Short problem. Once the pictures are set aside, transcribe the remaining data exactly.

-- Recorded data start --

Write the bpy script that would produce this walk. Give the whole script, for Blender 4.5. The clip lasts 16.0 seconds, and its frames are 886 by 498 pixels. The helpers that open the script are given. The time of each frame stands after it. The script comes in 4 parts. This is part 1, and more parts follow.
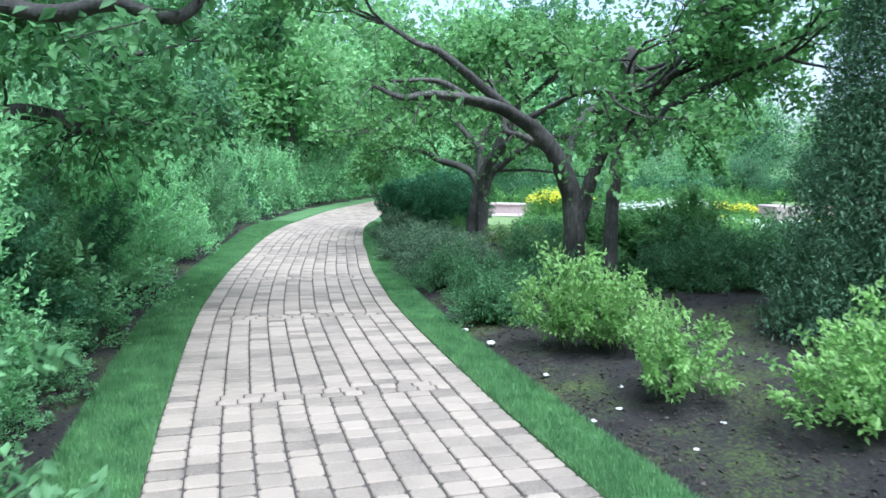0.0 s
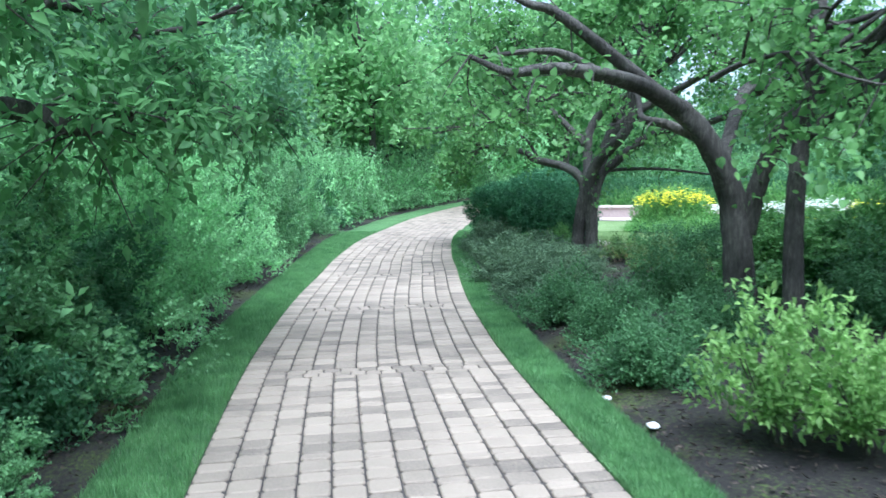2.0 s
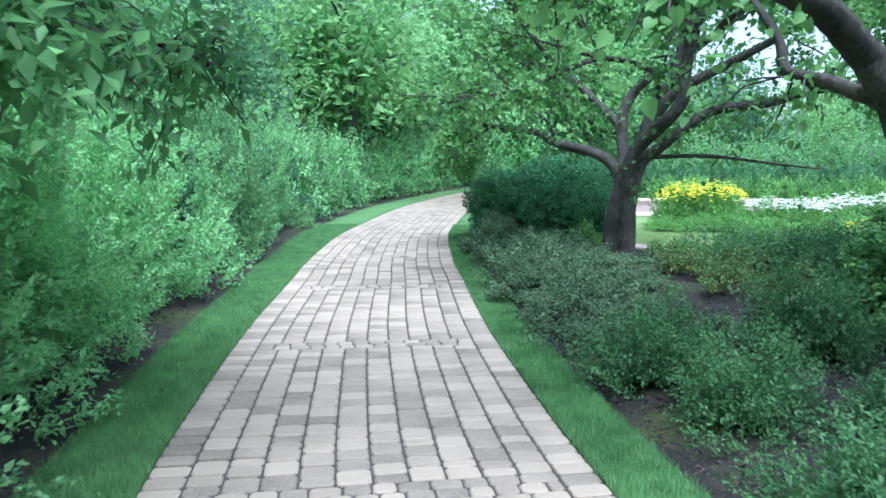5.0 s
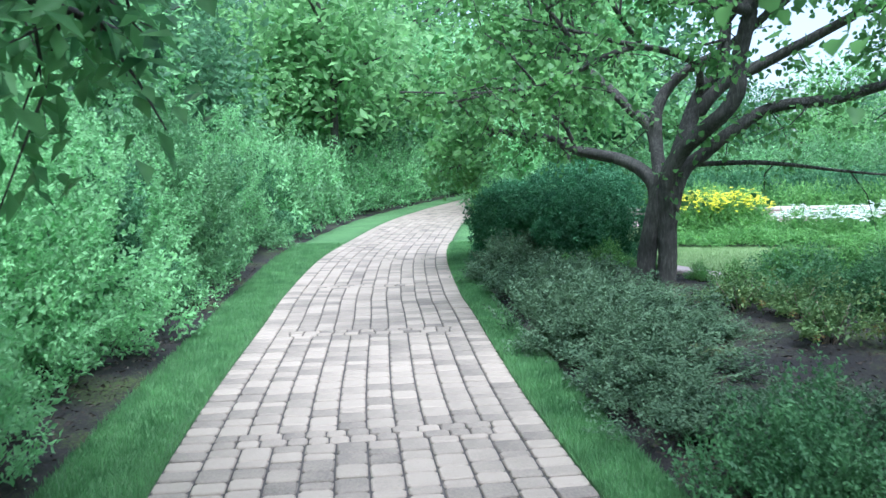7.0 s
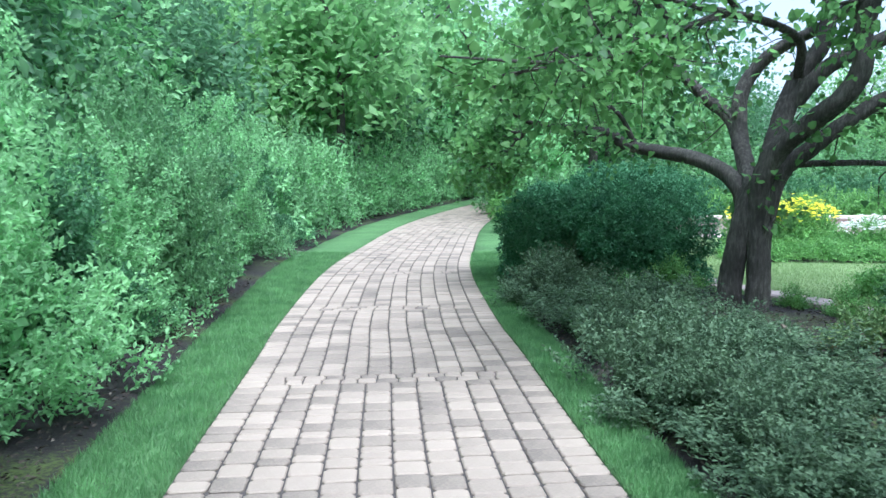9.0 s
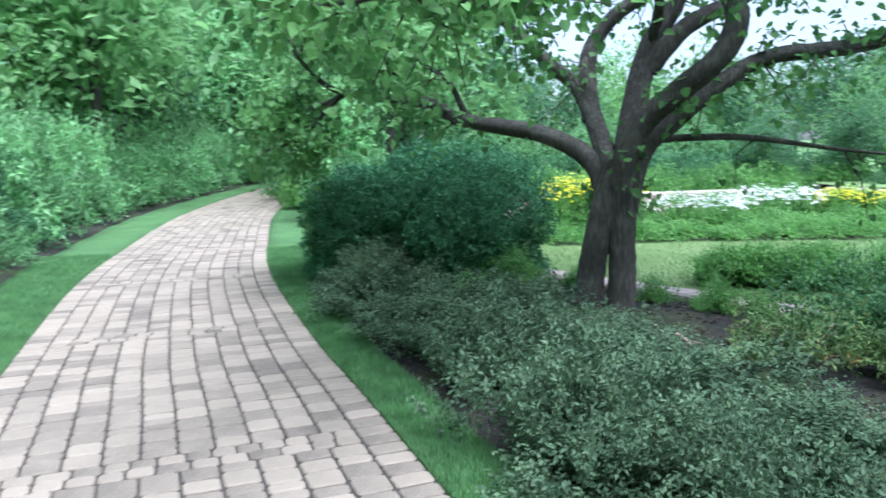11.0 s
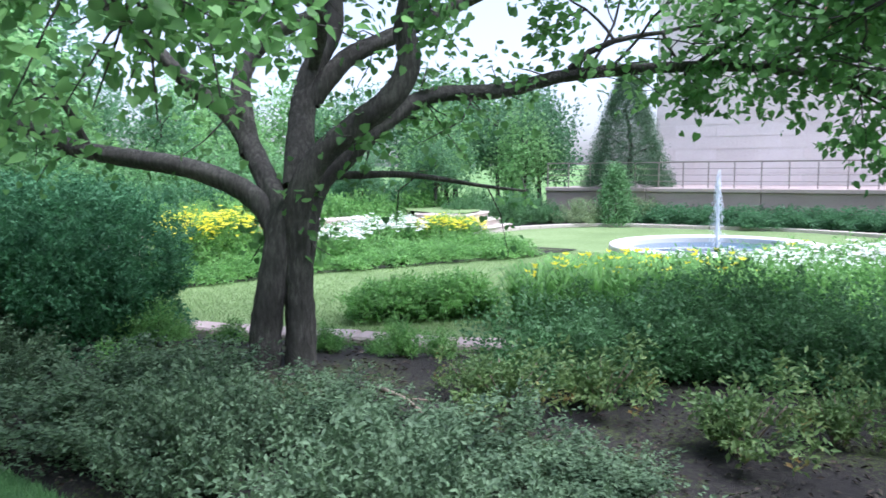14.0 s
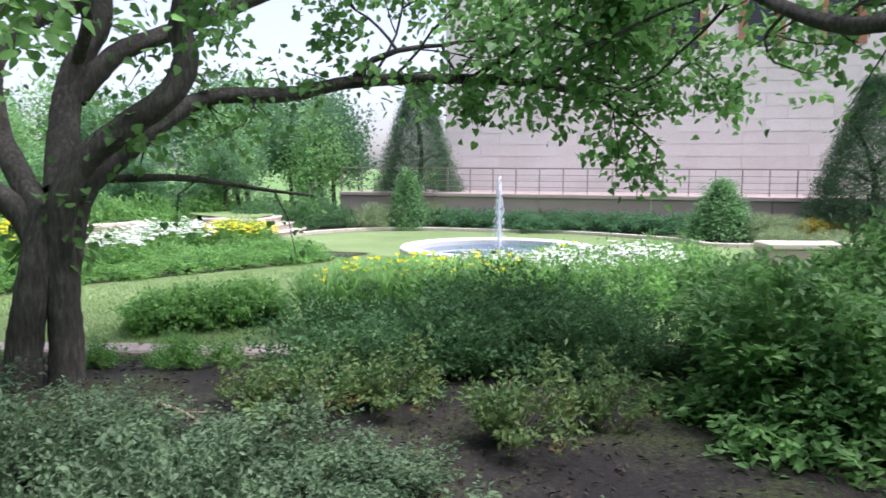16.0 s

-- Recorded data end --

Exercise result.
Write the bpy script that would produce this walk. Give the whole script, for Blender 4.5. The clip lasts 16.0 seconds, and its frames are 886 by 498 pixels. The helpers that open the script are given. The time of each frame stands after it. The script comes in 4 parts. This is part 1, and more parts follow.
0.0 s
2.0 s
5.0 s
7.0 s
9.0 s
11.0 s
14.0 s
16.0 s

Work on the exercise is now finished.